The overarching message is clear: downtime of even a few minutes is expensive and unwelcome. Only two percent of enterprise respondents said that downtime costs their companies less than $100,000 in a single 60-minute time period. Downtime costs are similarly high for small and midsized businesses (SMBs) with one to 150 employees; some 47% of SMB survey respondents estimate that a single hour of downtime can cost their firms $100,000 in lost revenue and end user productivity. To reiterate these figures are exclusive of penalties, remedial action by IT and any ensuing monetary awards that are the result of litigation, civil or criminal non-compliance penalties.There is well documented evidence from a variety of sources that track the skyrocketing cost of downtime.  The expenses and losses associated with downtime continue to climb in the Internet age where business is conducted 24 x 7 across global time zones. Hourly losses of hundreds of thousands or millions per hour or even minutes in transaction-heavy environments are unfortunately commonplace.

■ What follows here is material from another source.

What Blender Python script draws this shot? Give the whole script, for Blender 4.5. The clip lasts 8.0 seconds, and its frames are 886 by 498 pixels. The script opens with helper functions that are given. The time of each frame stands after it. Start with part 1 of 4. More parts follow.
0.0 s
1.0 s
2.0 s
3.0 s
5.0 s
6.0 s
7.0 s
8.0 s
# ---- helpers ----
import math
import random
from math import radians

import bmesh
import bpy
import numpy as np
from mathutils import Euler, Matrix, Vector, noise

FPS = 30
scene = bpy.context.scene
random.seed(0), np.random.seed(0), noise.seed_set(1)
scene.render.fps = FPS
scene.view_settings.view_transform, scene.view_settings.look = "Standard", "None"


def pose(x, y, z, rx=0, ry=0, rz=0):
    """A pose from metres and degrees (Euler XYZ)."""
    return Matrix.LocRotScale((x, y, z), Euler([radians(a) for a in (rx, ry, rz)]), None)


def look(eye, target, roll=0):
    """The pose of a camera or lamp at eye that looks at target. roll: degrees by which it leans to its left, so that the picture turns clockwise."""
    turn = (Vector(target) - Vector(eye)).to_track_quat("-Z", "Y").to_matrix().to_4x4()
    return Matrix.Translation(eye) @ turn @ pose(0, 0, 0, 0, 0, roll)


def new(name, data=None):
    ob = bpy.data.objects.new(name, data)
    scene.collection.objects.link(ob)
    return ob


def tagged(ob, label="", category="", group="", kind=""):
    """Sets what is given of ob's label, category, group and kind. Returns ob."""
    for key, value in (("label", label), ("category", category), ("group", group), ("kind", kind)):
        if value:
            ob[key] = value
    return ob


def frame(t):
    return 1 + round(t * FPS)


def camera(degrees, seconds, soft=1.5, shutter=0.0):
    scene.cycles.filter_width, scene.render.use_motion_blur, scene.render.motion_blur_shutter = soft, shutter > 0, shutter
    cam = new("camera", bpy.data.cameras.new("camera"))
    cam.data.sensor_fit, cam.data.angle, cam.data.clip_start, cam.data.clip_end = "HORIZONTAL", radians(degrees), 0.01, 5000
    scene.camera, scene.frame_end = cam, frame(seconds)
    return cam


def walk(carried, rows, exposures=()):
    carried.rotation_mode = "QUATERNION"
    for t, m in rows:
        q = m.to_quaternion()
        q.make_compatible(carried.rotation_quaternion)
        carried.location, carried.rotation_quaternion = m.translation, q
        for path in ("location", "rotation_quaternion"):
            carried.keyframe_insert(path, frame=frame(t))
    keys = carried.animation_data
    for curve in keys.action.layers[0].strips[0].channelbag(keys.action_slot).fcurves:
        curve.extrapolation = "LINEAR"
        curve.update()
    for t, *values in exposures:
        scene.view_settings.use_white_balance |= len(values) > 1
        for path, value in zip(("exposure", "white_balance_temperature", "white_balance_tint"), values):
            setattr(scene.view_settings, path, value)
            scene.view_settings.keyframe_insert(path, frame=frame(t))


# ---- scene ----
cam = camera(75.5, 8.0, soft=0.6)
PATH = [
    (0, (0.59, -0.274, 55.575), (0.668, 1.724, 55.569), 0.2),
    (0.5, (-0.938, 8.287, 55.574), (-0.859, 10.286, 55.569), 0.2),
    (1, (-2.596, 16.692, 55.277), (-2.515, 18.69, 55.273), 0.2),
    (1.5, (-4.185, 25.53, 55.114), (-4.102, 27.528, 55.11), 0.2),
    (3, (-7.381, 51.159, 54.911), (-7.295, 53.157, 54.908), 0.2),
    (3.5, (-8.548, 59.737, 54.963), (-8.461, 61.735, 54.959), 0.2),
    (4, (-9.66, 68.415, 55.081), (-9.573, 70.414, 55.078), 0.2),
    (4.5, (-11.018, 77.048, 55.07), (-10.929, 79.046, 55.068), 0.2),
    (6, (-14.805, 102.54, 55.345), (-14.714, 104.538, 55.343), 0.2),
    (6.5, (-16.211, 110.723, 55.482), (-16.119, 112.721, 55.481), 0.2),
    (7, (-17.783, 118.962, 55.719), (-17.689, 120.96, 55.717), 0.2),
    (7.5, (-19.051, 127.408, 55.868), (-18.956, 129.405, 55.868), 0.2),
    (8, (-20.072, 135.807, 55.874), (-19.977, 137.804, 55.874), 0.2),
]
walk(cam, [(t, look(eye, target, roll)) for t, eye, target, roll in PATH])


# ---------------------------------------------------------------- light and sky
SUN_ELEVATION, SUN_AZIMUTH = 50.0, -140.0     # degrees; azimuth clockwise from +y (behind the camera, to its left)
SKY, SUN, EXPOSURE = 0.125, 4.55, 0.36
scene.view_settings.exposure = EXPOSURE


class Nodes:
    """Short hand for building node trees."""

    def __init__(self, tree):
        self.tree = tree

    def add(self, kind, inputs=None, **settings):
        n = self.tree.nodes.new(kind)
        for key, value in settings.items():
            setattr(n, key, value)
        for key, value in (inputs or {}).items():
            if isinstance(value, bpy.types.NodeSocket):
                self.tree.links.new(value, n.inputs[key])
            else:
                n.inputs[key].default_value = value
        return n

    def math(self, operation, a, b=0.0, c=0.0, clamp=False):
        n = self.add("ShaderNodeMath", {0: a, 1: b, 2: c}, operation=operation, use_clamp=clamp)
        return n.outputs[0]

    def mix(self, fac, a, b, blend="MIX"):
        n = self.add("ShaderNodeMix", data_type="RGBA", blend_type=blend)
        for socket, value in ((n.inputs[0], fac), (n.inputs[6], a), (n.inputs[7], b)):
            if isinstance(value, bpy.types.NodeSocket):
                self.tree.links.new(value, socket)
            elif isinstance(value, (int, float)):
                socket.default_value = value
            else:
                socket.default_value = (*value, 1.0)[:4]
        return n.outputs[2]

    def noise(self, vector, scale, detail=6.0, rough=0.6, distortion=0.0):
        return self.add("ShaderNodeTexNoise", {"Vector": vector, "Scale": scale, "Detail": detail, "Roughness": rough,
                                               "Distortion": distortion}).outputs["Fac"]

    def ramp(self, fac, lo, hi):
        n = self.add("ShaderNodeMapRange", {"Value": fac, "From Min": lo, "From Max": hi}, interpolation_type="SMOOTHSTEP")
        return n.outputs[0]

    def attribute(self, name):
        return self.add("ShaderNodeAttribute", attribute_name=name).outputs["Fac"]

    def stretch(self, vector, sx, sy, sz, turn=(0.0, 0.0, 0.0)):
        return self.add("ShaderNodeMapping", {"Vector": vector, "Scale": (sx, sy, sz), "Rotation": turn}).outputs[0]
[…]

 ITIC’s survey revealed that for large enterprises with over 1,000 employees, the costs associated with a single of hour of downtime are much higher, with average hourly outage costs topping the $5 Million (US Dollars) mark for nine specific verticals. These include: Banking/Finance; Government; Healthcare; Manufacturing; Media & Communications; Retail; Transportation and Utilities. The ITIC survey data revealed that although monetary losses topped users’ list of downtime concerns, it was not the only factor worrisome to organizations. The top six business consequences that concerned users are (in order):

  • Transaction/sales losses
  • Lost/damaged data
  • Customer dissatisfaction
  • Restarting/return to full operation
  • Damage to the company’s brand and reputation
  • Regulatory compliance exposure

The message is clear: unplanned downtime is costly and unacceptable from both a business and technology perspective. Organizations must proactively work with their infrastructure and cloud vendors to ensure the inherent reliability of their systems, applications and networks. This is imperative as the industry moves to interconnected Internet of Things (IoT) ecosystems.